**Work to be completed**: Transcribe every line exactly and omit anything that is a picture.

=== Dataset extract ===

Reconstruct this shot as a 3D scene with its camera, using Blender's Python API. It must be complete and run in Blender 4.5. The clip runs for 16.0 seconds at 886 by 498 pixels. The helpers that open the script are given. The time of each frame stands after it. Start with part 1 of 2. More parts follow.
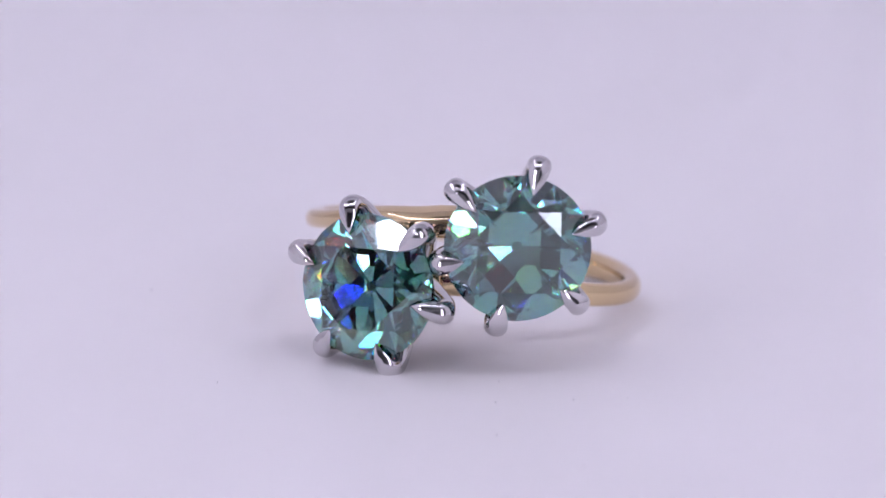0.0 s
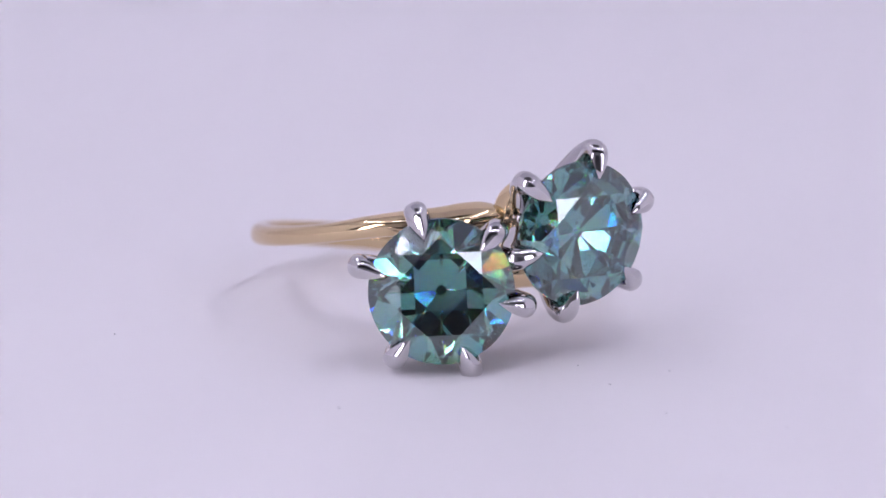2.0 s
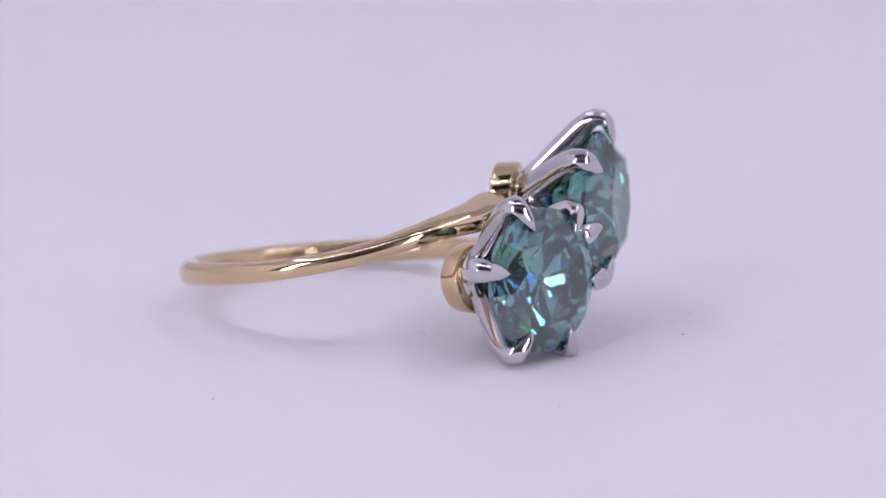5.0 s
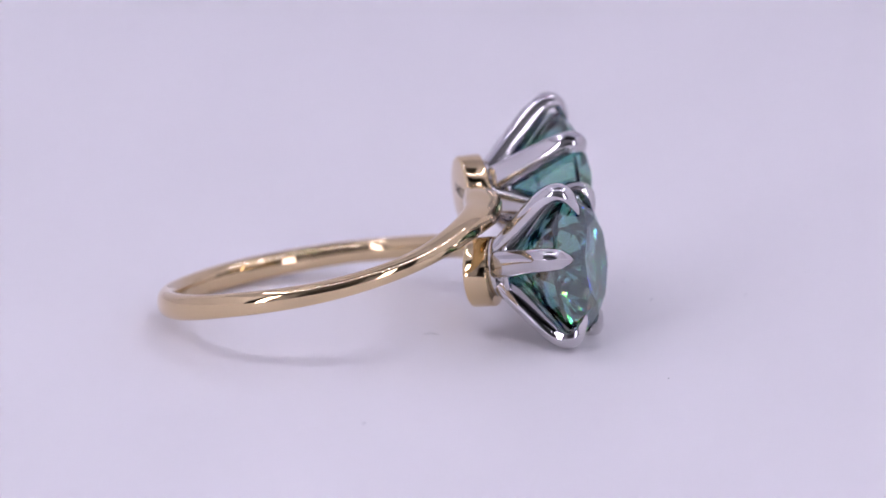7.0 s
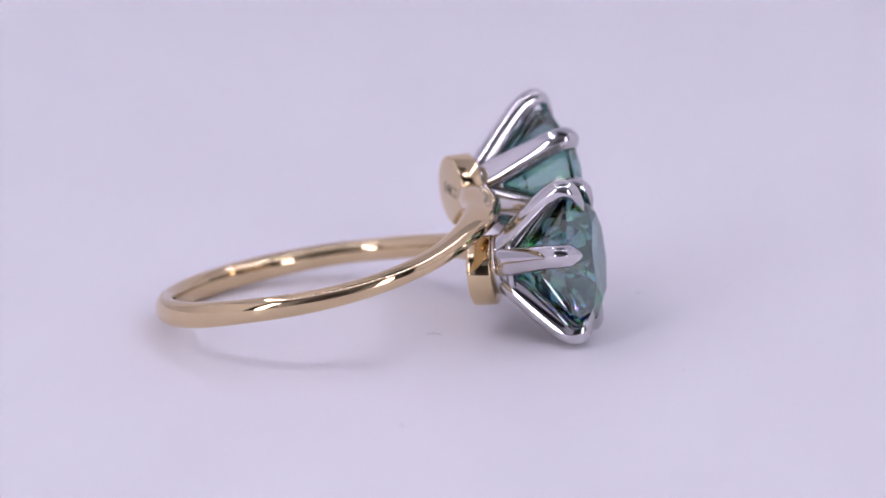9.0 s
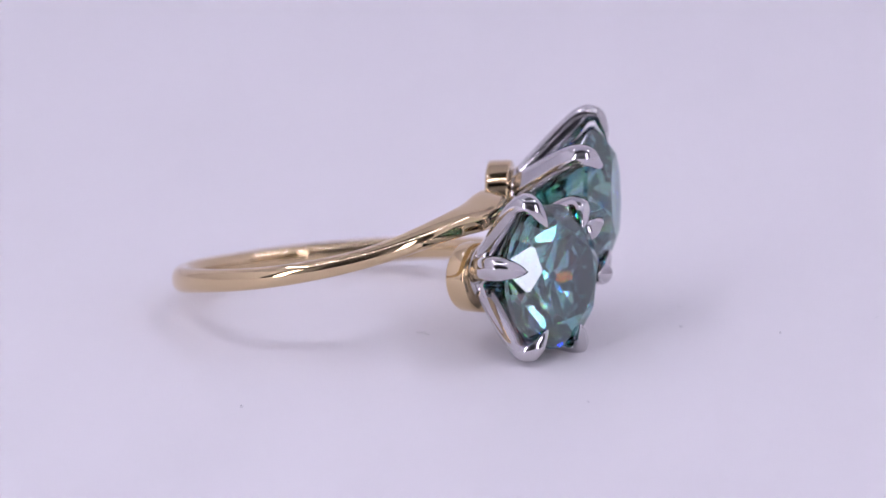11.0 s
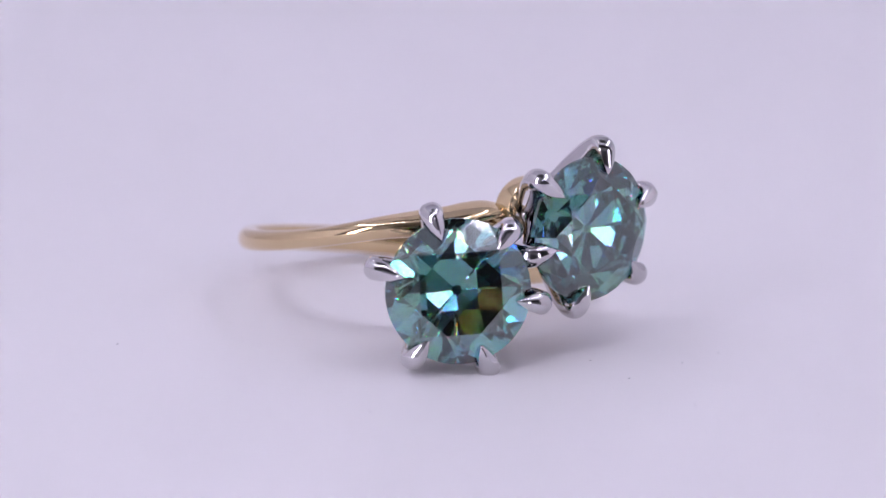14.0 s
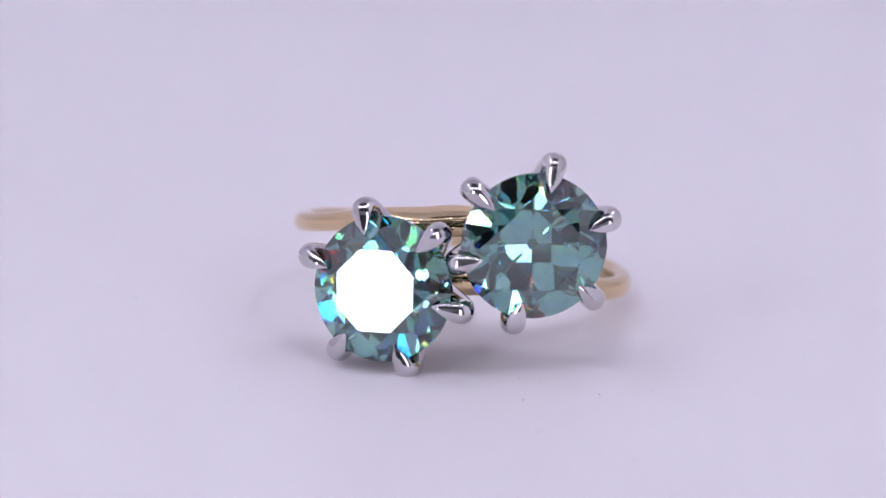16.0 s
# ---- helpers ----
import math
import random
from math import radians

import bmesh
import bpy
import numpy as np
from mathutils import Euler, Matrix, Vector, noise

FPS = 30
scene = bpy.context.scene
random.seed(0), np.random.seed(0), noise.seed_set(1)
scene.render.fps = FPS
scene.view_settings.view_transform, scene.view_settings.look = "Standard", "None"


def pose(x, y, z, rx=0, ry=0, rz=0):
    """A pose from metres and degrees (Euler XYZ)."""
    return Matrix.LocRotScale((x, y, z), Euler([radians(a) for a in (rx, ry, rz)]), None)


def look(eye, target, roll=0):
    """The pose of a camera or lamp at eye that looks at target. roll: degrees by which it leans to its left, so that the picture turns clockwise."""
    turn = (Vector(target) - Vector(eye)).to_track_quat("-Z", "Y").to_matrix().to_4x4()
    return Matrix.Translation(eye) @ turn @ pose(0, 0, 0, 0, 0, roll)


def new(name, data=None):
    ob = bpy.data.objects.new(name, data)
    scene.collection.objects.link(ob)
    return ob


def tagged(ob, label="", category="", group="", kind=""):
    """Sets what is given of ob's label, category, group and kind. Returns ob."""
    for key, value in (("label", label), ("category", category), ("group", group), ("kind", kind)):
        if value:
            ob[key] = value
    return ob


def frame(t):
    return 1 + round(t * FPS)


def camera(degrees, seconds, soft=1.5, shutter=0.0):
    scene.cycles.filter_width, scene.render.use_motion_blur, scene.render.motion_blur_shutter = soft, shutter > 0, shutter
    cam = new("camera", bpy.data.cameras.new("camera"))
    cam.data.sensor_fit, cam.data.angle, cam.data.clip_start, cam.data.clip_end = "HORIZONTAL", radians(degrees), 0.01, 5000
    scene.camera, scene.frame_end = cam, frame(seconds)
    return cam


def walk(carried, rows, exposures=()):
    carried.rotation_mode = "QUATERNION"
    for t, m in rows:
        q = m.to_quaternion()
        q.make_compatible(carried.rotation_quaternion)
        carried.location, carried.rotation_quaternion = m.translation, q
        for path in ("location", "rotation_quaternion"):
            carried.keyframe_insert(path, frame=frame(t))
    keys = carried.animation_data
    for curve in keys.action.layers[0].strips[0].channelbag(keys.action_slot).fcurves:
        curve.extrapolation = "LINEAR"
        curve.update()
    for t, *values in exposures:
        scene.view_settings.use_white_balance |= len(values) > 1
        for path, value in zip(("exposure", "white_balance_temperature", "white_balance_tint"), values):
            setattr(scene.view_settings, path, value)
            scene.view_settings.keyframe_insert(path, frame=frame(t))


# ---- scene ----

===

**Result**:
Reconstruct this shot as a 3D scene with its camera, using Blender's Python API. It must be complete and run in Blender 4.5. The clip runs for 16.0 seconds at 886 by 498 pixels. The helpers that open the script are given. The time of each frame stands after it. Start with part 1 of 2. More parts follow.
0.0 s
2.0 s
5.0 s
7.0 s
9.0 s
11.0 s
14.0 s
16.0 s
# ---- helpers ----
import math
import random
from math import radians

import bmesh
import bpy
import numpy as np
from mathutils import Euler, Matrix, Vector, noise

FPS = 30
scene = bpy.context.scene
random.seed(0), np.random.seed(0), noise.seed_set(1)
scene.render.fps = FPS
scene.view_settings.view_transform, scene.view_settings.look = "Standard", "None"


def pose(x, y, z, rx=0, ry=0, rz=0):
    """A pose from metres and degrees (Euler XYZ)."""
    return Matrix.LocRotScale((x, y, z), Euler([radians(a) for a in (rx, ry, rz)]), None)


def look(eye, target, roll=0):
    """The pose of a camera or lamp at eye that looks at target. roll: degrees by which it leans to its left, so that the picture turns clockwise."""
    turn = (Vector(target) - Vector(eye)).to_track_quat("-Z", "Y").to_matrix().to_4x4()
    return Matrix.Translation(eye) @ turn @ pose(0, 0, 0, 0, 0, roll)


def new(name, data=None):
    ob = bpy.data.objects.new(name, data)
    scene.collection.objects.link(ob)
    return ob


def tagged(ob, label="", category="", group="", kind=""):
    """Sets what is given of ob's label, category, group and kind. Returns ob."""
    for key, value in (("label", label), ("category", category), ("group", group), ("kind", kind)):
        if value:
            ob[key] = value
    return ob


def frame(t):
    return 1 + round(t * FPS)


def camera(degrees, seconds, soft=1.5, shutter=0.0):
    scene.cycles.filter_width, scene.render.use_motion_blur, scene.render.motion_blur_shutter = soft, shutter > 0, shutter
    cam = new("camera", bpy.data.cameras.new("camera"))
    cam.data.sensor_fit, cam.data.angle, cam.data.clip_start, cam.data.clip_end = "HORIZONTAL", radians(degrees), 0.01, 5000
    scene.camera, scene.frame_end = cam, frame(seconds)
    return cam


def walk(carried, rows, exposures=()):
    carried.rotation_mode = "QUATERNION"
    for t, m in rows:
        q = m.to_quaternion()
        q.make_compatible(carried.rotation_quaternion)
        carried.location, carried.rotation_quaternion = m.translation, q
        for path in ("location", "rotation_quaternion"):
            carried.keyframe_insert(path, frame=frame(t))
    keys = carried.animation_data
    for curve in keys.action.layers[0].strips[0].channelbag(keys.action_slot).fcurves:
        curve.extrapolation = "LINEAR"
        curve.update()
    for t, *values in exposures:
        scene.view_settings.use_white_balance |= len(values) > 1
        for path, value in zip(("exposure", "white_balance_temperature", "white_balance_tint"), values):
            setattr(scene.view_settings, path, value)
            scene.view_settings.keyframe_insert(path, frame=frame(t))


# ---- scene ----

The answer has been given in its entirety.